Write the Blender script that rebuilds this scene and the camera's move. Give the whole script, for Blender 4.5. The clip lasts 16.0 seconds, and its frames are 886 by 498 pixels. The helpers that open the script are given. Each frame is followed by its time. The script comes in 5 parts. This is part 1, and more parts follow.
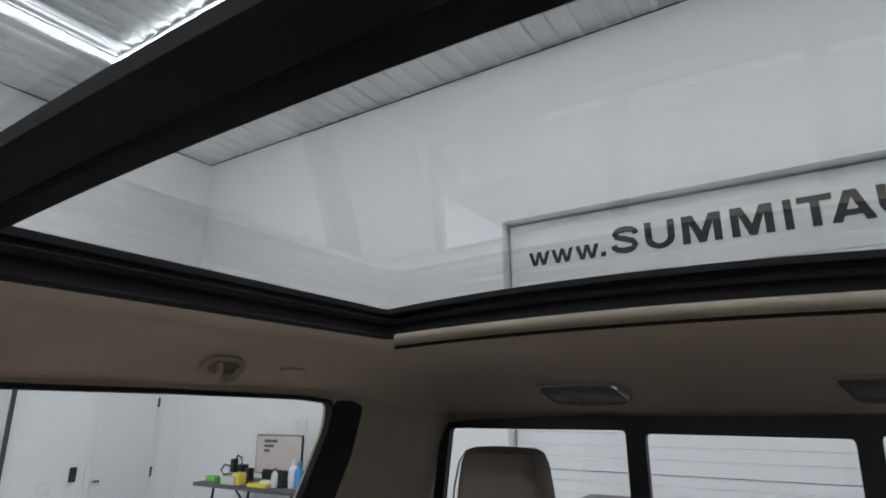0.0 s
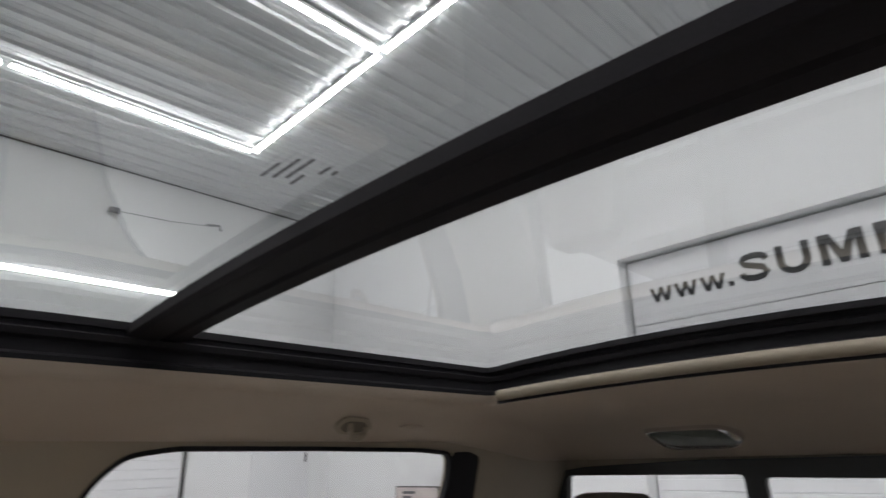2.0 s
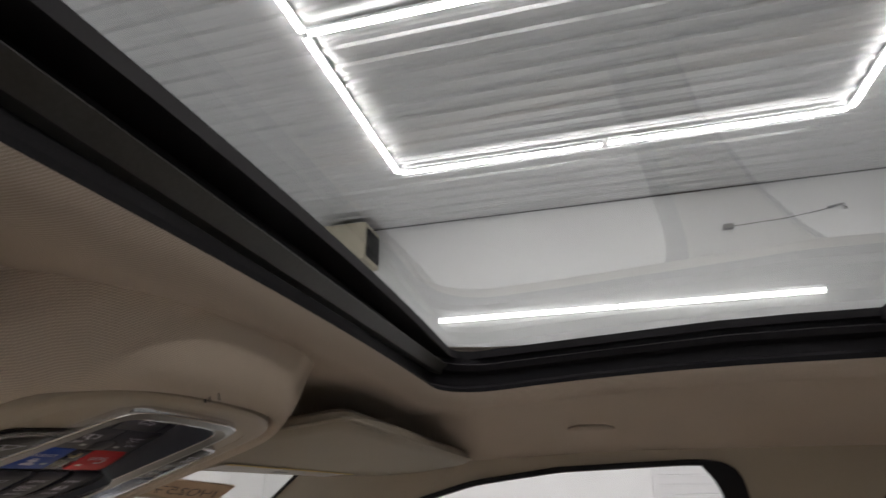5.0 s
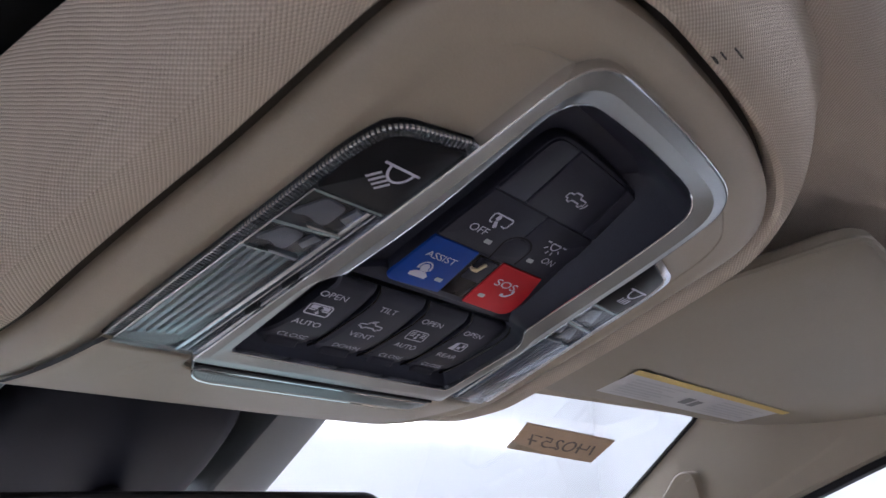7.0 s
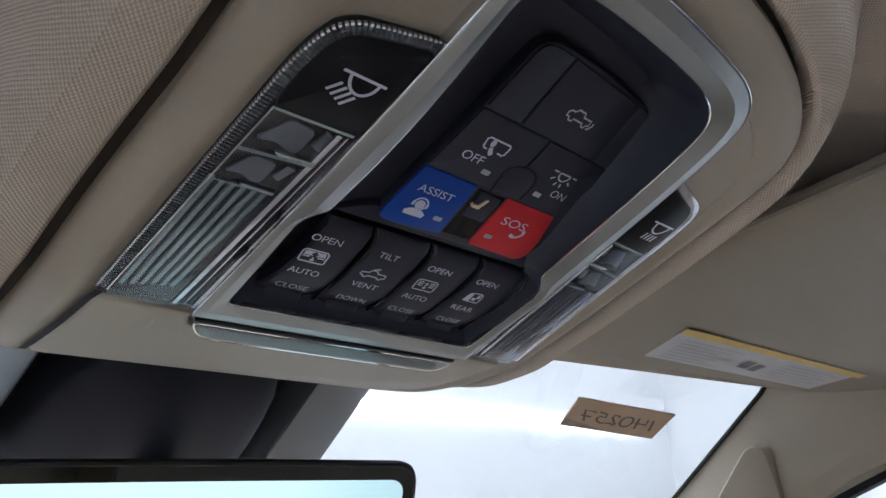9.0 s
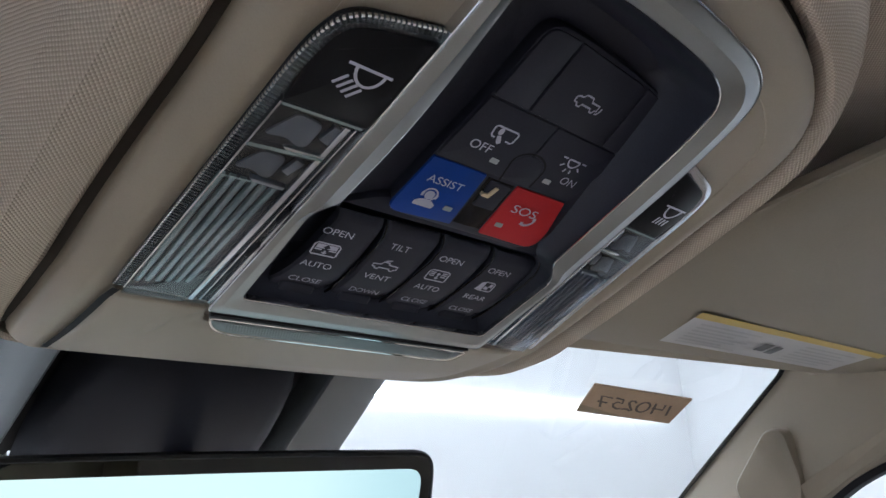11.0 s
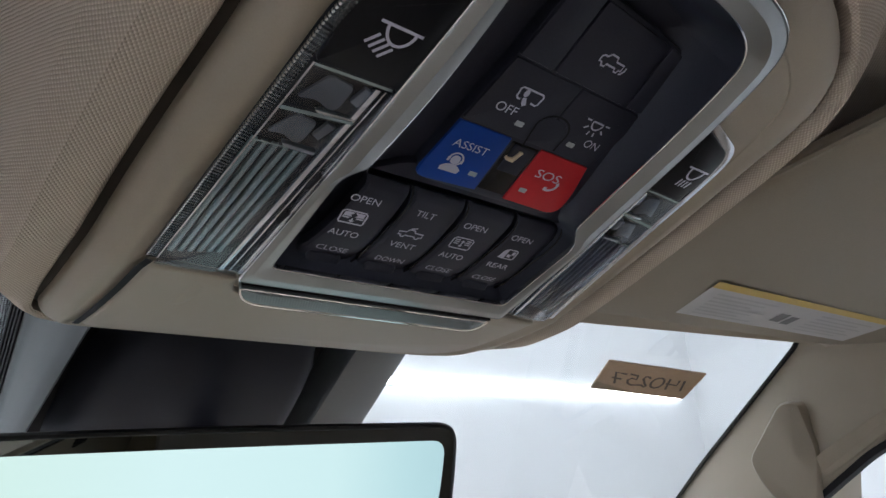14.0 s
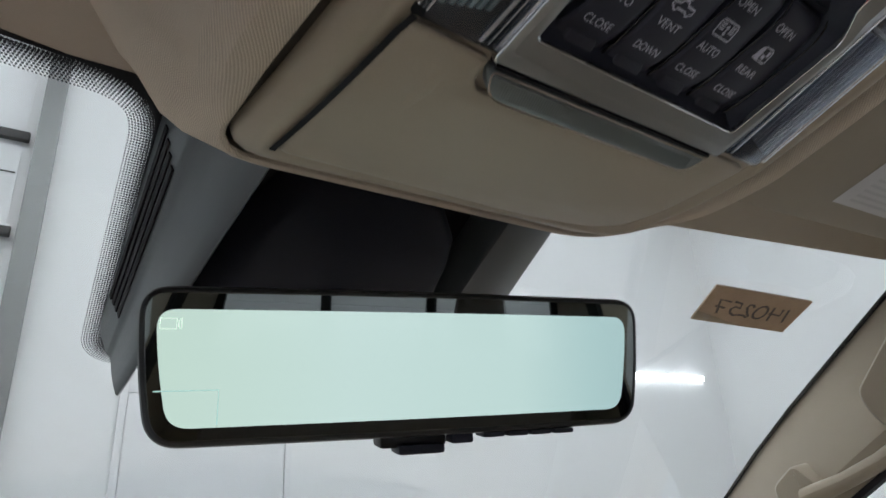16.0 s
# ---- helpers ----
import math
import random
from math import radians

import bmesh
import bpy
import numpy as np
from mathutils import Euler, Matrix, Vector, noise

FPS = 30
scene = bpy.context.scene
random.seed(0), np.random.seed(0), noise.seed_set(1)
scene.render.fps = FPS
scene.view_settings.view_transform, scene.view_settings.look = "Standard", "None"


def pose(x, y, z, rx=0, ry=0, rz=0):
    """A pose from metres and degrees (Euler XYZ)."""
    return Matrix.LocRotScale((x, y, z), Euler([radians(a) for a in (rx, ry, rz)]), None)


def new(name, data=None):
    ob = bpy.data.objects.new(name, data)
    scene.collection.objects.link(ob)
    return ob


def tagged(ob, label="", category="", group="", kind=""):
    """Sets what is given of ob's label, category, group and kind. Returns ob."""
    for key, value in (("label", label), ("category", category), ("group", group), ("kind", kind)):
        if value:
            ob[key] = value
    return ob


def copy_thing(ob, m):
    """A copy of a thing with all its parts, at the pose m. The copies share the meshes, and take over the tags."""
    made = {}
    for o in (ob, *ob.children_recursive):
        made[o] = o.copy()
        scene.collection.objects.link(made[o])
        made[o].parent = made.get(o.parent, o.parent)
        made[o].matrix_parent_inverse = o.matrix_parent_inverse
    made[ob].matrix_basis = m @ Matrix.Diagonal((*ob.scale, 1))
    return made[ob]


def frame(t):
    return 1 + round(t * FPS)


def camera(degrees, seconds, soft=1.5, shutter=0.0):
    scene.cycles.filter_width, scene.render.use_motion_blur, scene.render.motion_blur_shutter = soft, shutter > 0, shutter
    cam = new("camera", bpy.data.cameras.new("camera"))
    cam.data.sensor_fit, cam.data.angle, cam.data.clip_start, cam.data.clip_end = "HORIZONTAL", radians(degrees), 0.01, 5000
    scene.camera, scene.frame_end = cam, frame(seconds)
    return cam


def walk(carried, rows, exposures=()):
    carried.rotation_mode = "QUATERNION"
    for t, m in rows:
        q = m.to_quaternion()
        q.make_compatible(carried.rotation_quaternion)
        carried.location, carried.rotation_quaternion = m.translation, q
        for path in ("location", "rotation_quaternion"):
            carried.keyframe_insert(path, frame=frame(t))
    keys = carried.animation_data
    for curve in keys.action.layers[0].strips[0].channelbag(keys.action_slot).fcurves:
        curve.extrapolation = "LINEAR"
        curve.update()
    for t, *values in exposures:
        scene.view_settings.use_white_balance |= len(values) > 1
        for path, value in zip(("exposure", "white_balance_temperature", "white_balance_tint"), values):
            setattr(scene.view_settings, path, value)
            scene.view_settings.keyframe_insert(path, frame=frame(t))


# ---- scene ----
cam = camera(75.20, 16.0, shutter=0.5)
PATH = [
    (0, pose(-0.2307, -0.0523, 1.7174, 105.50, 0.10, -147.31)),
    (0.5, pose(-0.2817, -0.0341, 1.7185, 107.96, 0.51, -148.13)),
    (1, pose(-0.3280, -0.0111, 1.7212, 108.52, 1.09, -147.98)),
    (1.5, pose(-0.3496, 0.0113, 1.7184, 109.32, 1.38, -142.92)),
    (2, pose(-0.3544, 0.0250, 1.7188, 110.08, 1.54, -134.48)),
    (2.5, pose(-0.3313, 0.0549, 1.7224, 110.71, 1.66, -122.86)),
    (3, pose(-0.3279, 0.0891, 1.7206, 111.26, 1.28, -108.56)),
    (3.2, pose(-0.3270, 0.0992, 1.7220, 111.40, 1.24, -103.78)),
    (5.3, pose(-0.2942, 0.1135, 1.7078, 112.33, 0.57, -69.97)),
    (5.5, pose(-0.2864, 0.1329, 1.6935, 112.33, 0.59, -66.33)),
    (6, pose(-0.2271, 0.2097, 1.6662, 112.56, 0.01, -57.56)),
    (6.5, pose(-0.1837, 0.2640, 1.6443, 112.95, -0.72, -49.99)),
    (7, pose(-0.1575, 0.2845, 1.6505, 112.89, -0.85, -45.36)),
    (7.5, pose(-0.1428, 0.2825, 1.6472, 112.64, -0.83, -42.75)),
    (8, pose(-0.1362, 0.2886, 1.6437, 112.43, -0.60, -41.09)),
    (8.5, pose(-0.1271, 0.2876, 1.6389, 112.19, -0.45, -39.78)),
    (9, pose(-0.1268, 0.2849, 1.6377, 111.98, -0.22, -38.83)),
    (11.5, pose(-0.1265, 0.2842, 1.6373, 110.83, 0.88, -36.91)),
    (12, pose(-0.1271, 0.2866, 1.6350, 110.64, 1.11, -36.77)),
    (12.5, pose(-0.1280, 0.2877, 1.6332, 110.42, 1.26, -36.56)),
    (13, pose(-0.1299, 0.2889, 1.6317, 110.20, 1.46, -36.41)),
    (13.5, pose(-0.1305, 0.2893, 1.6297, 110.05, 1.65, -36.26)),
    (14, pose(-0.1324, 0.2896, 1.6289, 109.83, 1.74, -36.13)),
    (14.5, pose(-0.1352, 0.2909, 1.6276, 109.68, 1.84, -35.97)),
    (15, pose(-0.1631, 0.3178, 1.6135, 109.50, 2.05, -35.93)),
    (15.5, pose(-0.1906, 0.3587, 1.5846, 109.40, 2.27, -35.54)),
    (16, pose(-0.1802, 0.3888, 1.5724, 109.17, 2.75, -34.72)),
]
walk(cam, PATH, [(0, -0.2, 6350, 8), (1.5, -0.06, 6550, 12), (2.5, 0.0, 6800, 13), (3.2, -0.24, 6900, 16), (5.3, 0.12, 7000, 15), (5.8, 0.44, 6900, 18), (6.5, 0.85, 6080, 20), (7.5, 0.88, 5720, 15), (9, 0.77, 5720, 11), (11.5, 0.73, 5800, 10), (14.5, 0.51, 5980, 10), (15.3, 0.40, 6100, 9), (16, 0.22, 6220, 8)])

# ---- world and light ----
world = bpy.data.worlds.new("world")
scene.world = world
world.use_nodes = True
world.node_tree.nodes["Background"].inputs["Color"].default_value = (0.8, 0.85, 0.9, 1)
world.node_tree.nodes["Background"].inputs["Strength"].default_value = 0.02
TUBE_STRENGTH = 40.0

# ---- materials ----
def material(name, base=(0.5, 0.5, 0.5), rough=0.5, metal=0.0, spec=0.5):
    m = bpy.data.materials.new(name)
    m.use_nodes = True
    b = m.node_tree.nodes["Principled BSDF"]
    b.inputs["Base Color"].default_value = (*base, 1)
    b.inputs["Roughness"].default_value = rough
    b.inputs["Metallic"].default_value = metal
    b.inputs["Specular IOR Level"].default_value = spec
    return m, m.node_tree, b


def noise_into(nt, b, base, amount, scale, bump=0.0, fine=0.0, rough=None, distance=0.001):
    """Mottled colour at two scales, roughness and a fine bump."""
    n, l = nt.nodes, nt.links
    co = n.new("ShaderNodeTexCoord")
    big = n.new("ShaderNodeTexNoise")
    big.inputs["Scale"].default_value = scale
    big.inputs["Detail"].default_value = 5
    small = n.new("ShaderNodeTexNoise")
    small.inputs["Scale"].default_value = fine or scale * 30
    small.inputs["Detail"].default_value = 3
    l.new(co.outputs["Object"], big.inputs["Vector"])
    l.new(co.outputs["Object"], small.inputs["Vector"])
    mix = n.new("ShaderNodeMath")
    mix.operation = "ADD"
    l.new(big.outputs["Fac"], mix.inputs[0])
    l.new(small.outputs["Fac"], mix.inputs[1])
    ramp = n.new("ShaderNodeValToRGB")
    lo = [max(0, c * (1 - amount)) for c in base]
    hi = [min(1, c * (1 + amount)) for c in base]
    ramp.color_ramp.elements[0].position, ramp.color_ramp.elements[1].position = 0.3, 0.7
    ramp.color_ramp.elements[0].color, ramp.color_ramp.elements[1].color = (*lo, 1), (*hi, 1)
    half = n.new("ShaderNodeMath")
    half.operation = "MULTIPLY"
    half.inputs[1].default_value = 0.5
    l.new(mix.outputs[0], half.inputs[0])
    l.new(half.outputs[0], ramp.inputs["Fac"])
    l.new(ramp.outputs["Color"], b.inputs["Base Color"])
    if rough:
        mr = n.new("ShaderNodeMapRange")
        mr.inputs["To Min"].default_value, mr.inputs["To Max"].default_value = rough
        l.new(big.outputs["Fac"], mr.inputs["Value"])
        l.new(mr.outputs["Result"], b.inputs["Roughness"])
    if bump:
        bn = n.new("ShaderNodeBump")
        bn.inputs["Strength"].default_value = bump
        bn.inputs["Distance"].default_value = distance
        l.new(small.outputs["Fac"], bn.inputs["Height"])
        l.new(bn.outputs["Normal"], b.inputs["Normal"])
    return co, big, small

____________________

- Task requirements: Extract all lines from the material above that include the word "rows".

- Exercise answer:
def walk(carried, rows, exposures=()):
    for t, m in rows:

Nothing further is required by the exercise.